Atmospheric Chemistry and Physics (Sep 2017)
Changes in ozone and precursors during two aged wildfire smoke events in the Colorado Front Range in summer 2015
Abstract
The relative importance of wildfire smoke for air quality over the western US is expected to increase as the climate warms and anthropogenic emissions decline. We report on in situ measurements of ozone (O3), a suite of volatile organic compounds (VOCs), and reactive oxidized nitrogen species collected during summer 2015 at the Boulder Atmospheric Observatory (BAO) in Erie, CO. Aged wildfire smoke impacted BAO during two distinct time periods during summer 2015: 6–10 July and 16–30 August. The smoke was transported from the Pacific Northwest and Canada across much of the continental US. Carbon monoxide and particulate matter increased during the smoke-impacted periods, along with peroxyacyl nitrates and several VOCs that have atmospheric lifetimes longer than the transport timescale of the smoke. During the August smoke-impacted period, nitrogen dioxide was also elevated during the morning and evening compared to the smoke-free periods.

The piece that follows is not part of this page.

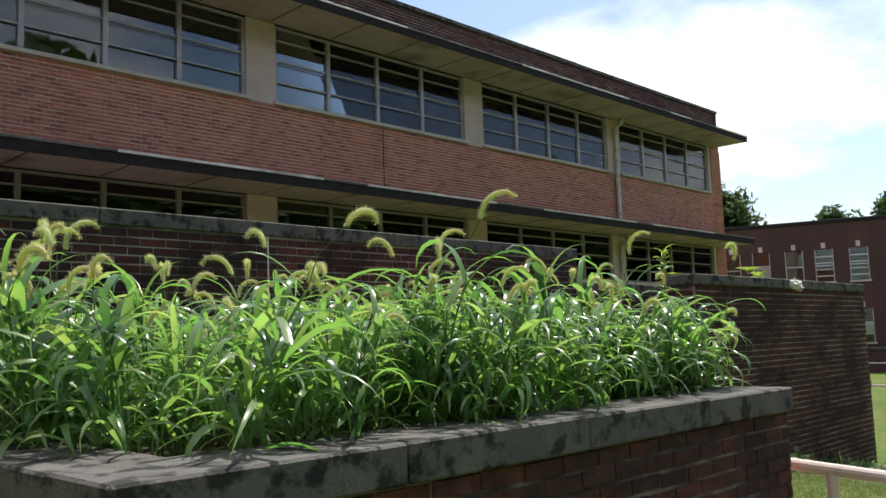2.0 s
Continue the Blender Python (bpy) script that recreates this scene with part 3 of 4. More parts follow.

There were nine empirically defined high-O3 days during our study period at BAO, and two of these days were smoke impacted. We examined the relationship between O3 and temperature at BAO and found that for a given temperature, O3 mixing ratios were greater (∼ 10 ppbv) during the smoke-impacted periods. Enhancements in O3 during the August smoke-impacted period were also observed at two long-term monitoring sites in Colorado: Rocky Mountain National Park and the Arapahoe National Wildlife Refuge near Walden, CO. Our data provide a new case study of how aged wildfire smoke can influence atmospheric composition at an urban site, and how smoke can contribute to increased O3 abundances across an urban–rural gradient.